Monday, Mar. 03, 1952
Lucrative Maze
Lucrative Maze A Senate committee last week turned its attention to a question involving eight war-surplus tankers with fancy names, e.g., Oywhee, Antelope Hill, and even fancier postwar histories. How did a group of highly placed Washington promoters manage to buy the ships for a mere $101,000 investment and then unload them with a $3,250,000 profit? To find out, the committee had to wade through a maze of interlocking corporations.
Corporation No. 1 was formed in 1947 by Joseph E. Casey, 52, onetime Democratic Congressman from Massachusetts.
It floated a $9,700,000 loan from the Metropolitan Life Insurance Co. and bought five tankers from the Government at half their original cost. Meantime, Casey organized Corporation No. 2 in Panama to charter the ships from No. 1, No. 2 chartered them, in turn, at a fat profit, to a Panamanian subsidiary of the Standard Oil Co. (New Jersey), which paid off the loan to Metropolitan in four years.
In 1948, Casey set up Corporations No. 3, 4 and 5 and bought three more tankers. These he chartered to Corporation No. 6, which was financed largely by Chinese Nationalist interests; the ships were used to haul oil to China from the Persian Gulf. By 1950, the Casey group had sold all eight tankers to Chinese and Greek interests. The promoters thereupon split up the profits and went out of business.
Besides Casey, the profit-takers included the late ex-Secretary of State, Edward R. Stettinius Jr.; Admiral William ("Bull") Halsey, the Pacific War hero; Julius Holmes, now minister of the U.S. Embassy in London; the University of Chicago, and a half-dozen of Casey's relatives. Casey said the venture was free enterprise, pure & simple.
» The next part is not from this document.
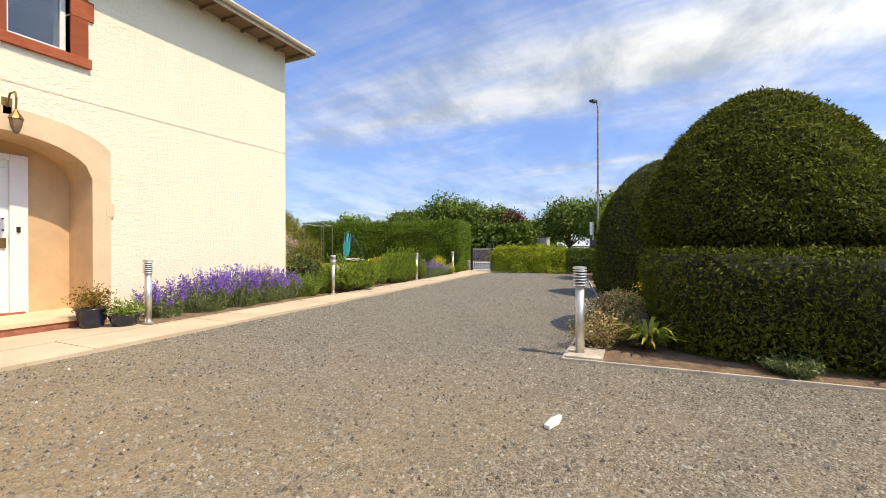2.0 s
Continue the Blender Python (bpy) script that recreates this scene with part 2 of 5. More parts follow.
def glass_material():
    n = Nodes("window_glass")
    t = n.t.nodes
    clear, gloss = t.new("ShaderNodeBsdfTransparent"), t.new("ShaderNodeBsdfGlossy")
    clear.inputs[0].default_value = (0.8, 0.84, 0.83, 1)
    gloss.inputs["Roughness"].default_value = 0.01
    gloss.inputs["Color"].default_value = (0.9, 0.94, 1, 1)
    fres = t.new("ShaderNodeFresnel")
    fres.inputs[0].default_value = 1.5
    m = t.new("ShaderNodeMixShader")
    n.link(n.math("ADD", fres.outputs[0], 0.04), m.inputs[0])
    n.link(clear.outputs[0], m.inputs[1])
    n.link(gloss.outputs[0], m.inputs[2])
    n.link(m.outputs[0], n.out.inputs[0])
    return n.mat


def slate_material():
    n = Nodes("roof_slate")
    b = n.t.nodes.new("ShaderNodeTexBrick")
    b.inputs["Scale"].default_value = 3.4
    b.inputs["Color1"].default_value, b.inputs["Color2"].default_value = (0.13, 0.13, 0.135, 1), (0.21, 0.205, 0.195, 1)
    b.inputs["Mortar"].default_value = (0.05, 0.05, 0.05, 1)
    n.link(n.co.outputs["Object"], b.inputs["Vector"])
    col = n.mix(n.ramp(n.noise(3, 5), 0.5, 0.8, 0, 0.5), b.outputs["Color"], (0.24, 0.22, 0.15))
    return n.done(col, 0.7)


def timber_material(name, a, b):
    n = Nodes(name)
    grain = n.noise(7, 6, 0.65, 0.4, (9, 9, 0.7))
    col = n.mix(n.ramp(grain, 0.3, 0.7), a, b)
    col = n.mix(n.math("MULTIPLY", n.piece(), 0.5), col, tuple(v * 0.66 for v in a))
    n.bump(grain, 0.4, 0.004)
    return n.done(col, 0.85, spec=0.15)


CREAM = harling_material("cream_harling", (0.86, 0.785, 0.60))
# the same cream again, its colour lightened to lift the shaded front wall
PALE = harling_material("lightened_harling", (0.90, 0.845, 0.67))
STONE = sandstone_material("red_sandstone", (0.36, 0.090, 0.042), (0.46, 0.145, 0.066))
BAYSTONE = sandstone_material("orange_red_sandstone", (0.56, 0.125, 0.046), (0.68, 0.205, 0.080))
DULLSTONE = sandstone_material("weathered_red_sandstone", (0.29, 0.085, 0.048), (0.38, 0.13, 0.07))
MARGIN = sandstone_material("pale_stone_margin", (0.70, 0.60, 0.49), (0.76, 0.66, 0.54))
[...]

He added: "If I had known the Korean war was going to happen, I could have held on to the tankers and they would be worth $16 million now."
But the committee wanted to know a lot more. Had the complex deals violated federal tax laws? Or the ban against sale of surplus ships to foreigners? On the latter points, the Justice Department has begun a study of its own.
The inquiry might lead to another embarrassment for President Truman. Newbold Morris, the New Yorker Truman appointed to clean up Washington corruption, is a member of the law firm that arranged most of Casey's deals and collected fees totaling more than $100,000.